Russia’s war in Ukraine is an example of anti-politics, of pure negativity, based on a feeling of personal loss; compensation both for the elite’s inferiority complex in relation to the West, and the people’s loss concerning the conditions of their own life. The state can’t change Russia’s role on the international stage with the help of ‘soft power’ or quality economic growth, and it cannot achieve respect or recognition from its partners. The vast majority of the population, trapped within the framework of the class system that Putin has restored, is also unable to break out from the bounds of state paternalism (in reality, class slavery) and social parasitism, a syndrome of trained helplessness. The symbolic compensation was the creation of a dreamt-up enemy in the image of Ukraine and dreamt-up victories: the annexation of Crimea and the creation of the pirate republics of Donetsk and Lugansk. But from the broader point of view, the popular slogan ‘Crimea is ours!’ and the actual seizure of southeast Ukraine became ‘the march of the losers’. This is the final parade of the forces that have suffered an historical defeat in the battle with globalization. They have lost in the clash with the open society and with the mobilization of citizens, with the Internet and with the European Union, with modern art and the financial markets, with ‘soft power’ and with complex structures. Crimean resentment is a contract of the state with a critical mass of people who are unable to adapt; it is an apology for weakness, the defensive reaction of a fading nature, an historical dead-end.
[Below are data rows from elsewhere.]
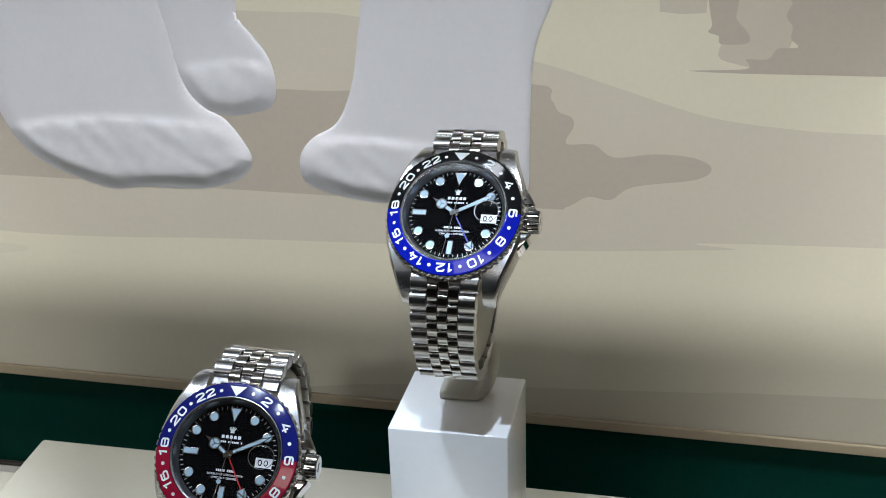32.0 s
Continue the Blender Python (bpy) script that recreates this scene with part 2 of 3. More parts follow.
def lathe(profile, steps=64, a0=0.0, a1=360.0):
    """A profile of (radius, z) turned round z; a full turn closes on itself."""
    bm = bmesh.new()
    full = abs(a1 - a0 - 360) < 1e-6
    cols = []
    for i in range(steps if full else steps + 1):
        a = radians(a0 + (a1 - a0) * i / steps)
        cols.append([bm.verts.new((r * math.cos(a), r * math.sin(a), z)) for r, z in profile])
    for i in range(len(cols) - (0 if full else 1)):
        p, q = cols[i], cols[(i + 1) % len(cols)]
        for k in range(len(profile) - 1):
            bm.faces.new((p[k], q[k], q[k + 1], p[k + 1]))
    bmesh.ops.remove_doubles(bm, verts=bm.verts, dist=1e-5)
    return bm


def text_mesh(body, size, depth=0.0, bold=0.0, align="CENTER", wide=1.0):
    """Lettering in the built-in font as a bmesh, size in millimetres, centred on its origin."""
    cu = bpy.data.curves.new("tmp_text", "FONT")
    cu.body, cu.size, cu.align_x, cu.align_y = body, size, align, "CENTER"
    cu.extrude, cu.offset, cu.resolution_u = depth, bold, 3
    ob = bpy.data.objects.new("tmp_text", cu)
    me = ob.to_mesh()
    bm = bmesh.new()
    bm.from_mesh(me)
    ob.to_mesh_clear()
    bpy.data.objects.remove(ob)
    bpy.data.curves.remove(cu)
    bmesh.ops.remove_doubles(bm, verts=bm.verts, dist=1e-4)
    if wide != 1.0:
        bm.transform(Matrix.Diagonal((wide, 1, 1, 1)))
    return bm


# ---------------------------------------------------------------- setting
part("floor", box(-900, 900, -228, 150, -64, -54), FLOOR_CLOTH).update_tag()
tagged(bpy.data.objects["floor"], "greige cloth floor of the lit display case", "floor", kind="structure")
tagged(part("wall_green", box(-900, 900, 141.5, 151, -54, 40, 0.5), GREEN), "dark green leather band low on the back wall", "wall", kind="structure")
tagged(part("wall_back", box(-900, 900, 138, 150, 0, 480, 0), DUNE, None, "", False, at(0, 0, -0.35, 0, 1.0, 0)), "beige painted back panel of the display case", "wall", kind="structure")
tagged(part("trim", box(-900, 900, 136.6, 141, -5, -0.2, 0.6), EDGE, None, "", False, at(0, 0, -0.35, 0, 1.0, 0)), "thin brown edge under the beige back panel", "trim", kind="structure")
# thin black strip that paints in the darkness of the gap
tagged(part("gap_shade", box(-900, 900, 138.5, 141.4, -54, -52.4, 0.3), DARK), "black strip standing in for the shaded gap under the green band", "trim", kind="structure")
tagged(part("ceiling", box(-900, 900, -230, 150, 470, 490), PALE_ROOF), "grey roof of the display case", "ceiling", kind="structure")
# unseen trough, added to shape the washer's light on the panel
bm = box(-890, 890, -9, 20.0, 394, 396, 0.3)
box(-890, 890, -11, -9, 394, 470, 0.3, bm=bm)
tagged(part("trim_added_light_lip", bm, PALE_ROOF), "unseen grey trough added under the roof to cut off the wall light", "trim", kind="structure")
tagged(part("wall_west", box(-920, -900, -230, 150, -64, 490), BEIGE), "beige side wall of the display case", "wall", kind="structure")
tagged(part("wall_east", box(900, 920, -230, 150, -64, 490), BEIGE), "beige side wall of the display case", "wall", kind="structure")
tagged(part("wall_front", box(-900, 900, -250, -240, -64, 15, 1), BEIGE), "beige front rail of the display case", "wall", kind="structure")
tagged(part("floor_shop", box(-2500, 2500, -4000, -250, -1000, -980), SHOP), "dark shop floor", "floor", kind="structure")
tagged(part("wall_south", box(-2500, 2500, -4000, -3900, -1000, 2600), SHOP), "brown shop wall facing the display", "wall", kind="structure")
tagged(part("wall_shop_west", box(-2520, -2500, -4000, 160, -1000, 2600), SHOP), "brown side wall of the shop", "wall", kind="structure")
tagged(part("wall_shop_east", box(2500, 2520, -4000, 160, -1000, 2600), SHOP), "brown side wall of the shop", "wall", kind="structure")
tagged(part("ceiling_shop", box(-2500, 2500, -4000, 160, 2600, 2620), SHOP_CEILING), "pale shop ceiling", "ceiling", kind="structure")


# ---------------------------------------------------------------- painted relief on the back wall
def painted_layer(name, outline, proud, mat, label, smooth_steps=6):
    ob = part(name, slab(spline(outline, True, smooth_steps), proud), mat, None, "", False, at(0, 137.98, 0))
    return tagged(ob, label, "wall relief", kind="structure")


def straight_layer(name, outline, proud, mat, label):
    ob = part(name, slab(outline, proud), mat, None, "", False, at(0, 137.98, 0))
    return tagged(ob, label, "wall relief", kind="structure")


def band(top):
    """Everything from a line down to the sloping bottom edge of the panel."""
    line = spline(top, False, 6)
    return [tuple(p) for p in line] + [(x, -0.15 - 0.0175 * x) for x in (top[-1][0], top[0][0])]


straight_layer("dune_far", band([(-890, 174), (-300, 178), (-113, 174), (-64, 172), (5, 156), (38, 146), (71, 136), (103, 132), (137, 131), (300, 130), (890, 120)]), 0.03, BEIGE, "pale sand-coloured painted dune layer")
straight_layer("dune_middle", band([(-890, 78), (-332, 74.5), (-215, 71.5), (-135, 74), (-71, 75.5), (10, 76.5), (83, 81), (140, 85), (890, 95)]), 0.07, DUNE, "sand-coloured painted dune layer low on the panel")
straight_layer("dune_near", band([(-110, 2.5), (-60, 8.5), (0, 12), (40, 13.8), (87, 16.2), (147, 19), (890, 45)]), 0.12, DUNE_LOW, "low pale dune layer along the bottom of the panel")
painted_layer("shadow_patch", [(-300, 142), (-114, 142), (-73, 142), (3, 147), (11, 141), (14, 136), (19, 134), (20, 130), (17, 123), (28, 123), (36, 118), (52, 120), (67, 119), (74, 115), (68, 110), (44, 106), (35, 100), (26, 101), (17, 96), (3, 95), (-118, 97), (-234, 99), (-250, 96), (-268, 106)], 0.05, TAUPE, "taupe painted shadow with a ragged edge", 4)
straight_layer("dusk_band", [(6, 186.3), (48.2, 186.1), (131.9, 186.6), (890, 190), (890, 200), (6, 200)], 0.10, DUSK, "brownish painted band high on the panel")
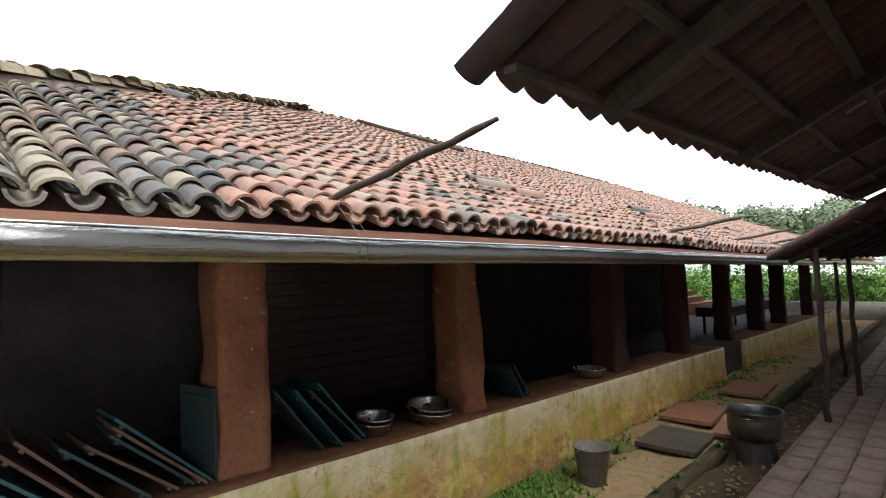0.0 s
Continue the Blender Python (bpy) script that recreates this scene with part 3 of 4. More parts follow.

The irony of the situation is that these dreamt-up resentful offences become real. Russia called up the ghosts of confrontation so zealously that, as a result, it was put under sanctions, which are having a negative effect on the economy and the standard of living. Russia’s geopolitical specialists scared us so wonderfully with fairytales about NATO expanding into Ukraine that, as a result of their paranoid politics, they turned Ukraine into a hostile country and obtained a decision by NATO to widen its military presence and set up permanent bases in the Baltic States. And Putin took offence against the West over such a long period and so demonstratively that the West eventually answered him in kind, turning Russia into a pariah state. Resentment is a vicious circle, which gives rise to hostility all around: as the saying goes, ‘one who takes offence hurts only himself’.

The only prospect is of Russia’s inevitable collision with reality, healing itself of its empty ambitions, imagined offence and its inferiority complex, and coming to terms with its status as a mediocre country of average income. Lord Skidelsky described these perspectives in an article, explaining the idea that there will be no world war with the West for resources, and that the West’s only wish is to see a stable and non-aggressive Russia, even if it has an authoritarian government. All that remains is to hope that Russia’s recovery from its post-Soviet resentment does not prove to be as tortuous and bloody as was Germany’s healing process to recover from its Weimar ressentiment .

THE FLOWER REVOLUTION

A strong wind is blowing across the Bolshoi Moskvoretsky Bridge and a snowstorm is swirling all around. Spring is a month late coming to Moscow, as if agreeing with the authorities’ decision to switch Russia to ‘permanent Winter time’: in October 2014, President Putin ended the practice of the country changing over to summer time. In March, the frosts set in, it snowed again, and this April night it’s as cold as winter. Heavy snowflakes are swirling around in the spotlights above the walls of the Kremlin, over the Spassky Tower – which is covered in scaffolding as it is being restored, and looks like a grim gigantic ziggurat – and over Red Square, beyond which, like a phantom, the shining lights of the GUM shopping arcade are visible. At one o’clock at night the bridge is empty, there are neither cars nor people, and only around the improvised memorial at the spot where Boris Nemtsov was murdered is there a group of volunteers, protecting the memorial from hooligans and vandals. This people’s memorial made out of fresh flowers has already been destroyed a few times by unidentified workers wearing plain clothes, from the city’s street-cleaning department, and by hooligan pro-government activists – but every time that has happened the memorial has sprung up again and people have continued to bring flowers, posters, portraits of Nemtsov and Russian flags, which have once again become the symbol of the opposition movement, just as it was when the USSR was collapsing in 1991.

The opposition politician, Boris Nemtsov, was shot on the bridge by Chechen killers on the night of 27 February 2015; the motive for the assassination, according to the ruling of the court, was because he had insulted Islam. But most people in Russia are in no doubt that this was not a religious but a political murder, linked to Nemtsov’s opposition activity and his harsh criticism of Putin. Today the memorial to Nemtsov is a genuine Via Dolorosa , a road of grief, covered in a carpet of carnations, which runs along the last route walked by the politician, from the start of the bridge to the spot where he was murdered; here a pyramid of flowers stands. Day and night people bring bouquets, some even order large baskets to be delivered by the florists: the bridge is covered in baskets with hundreds of roses. On these cold spring days, the flowers on the bridge have become a citizens’ protest, and it’s no joke that they have frightened the authorities, who don’t know what to do with this spontaneous memorial. Right in the centre of Moscow, underneath the walls of the Kremlin, a symbolic war with flowers is taking place: a war between winter and spring; between fear and hope; between the state, ashamedly hiding away behind the backs of the street-cleaners, and the buoyant urban class.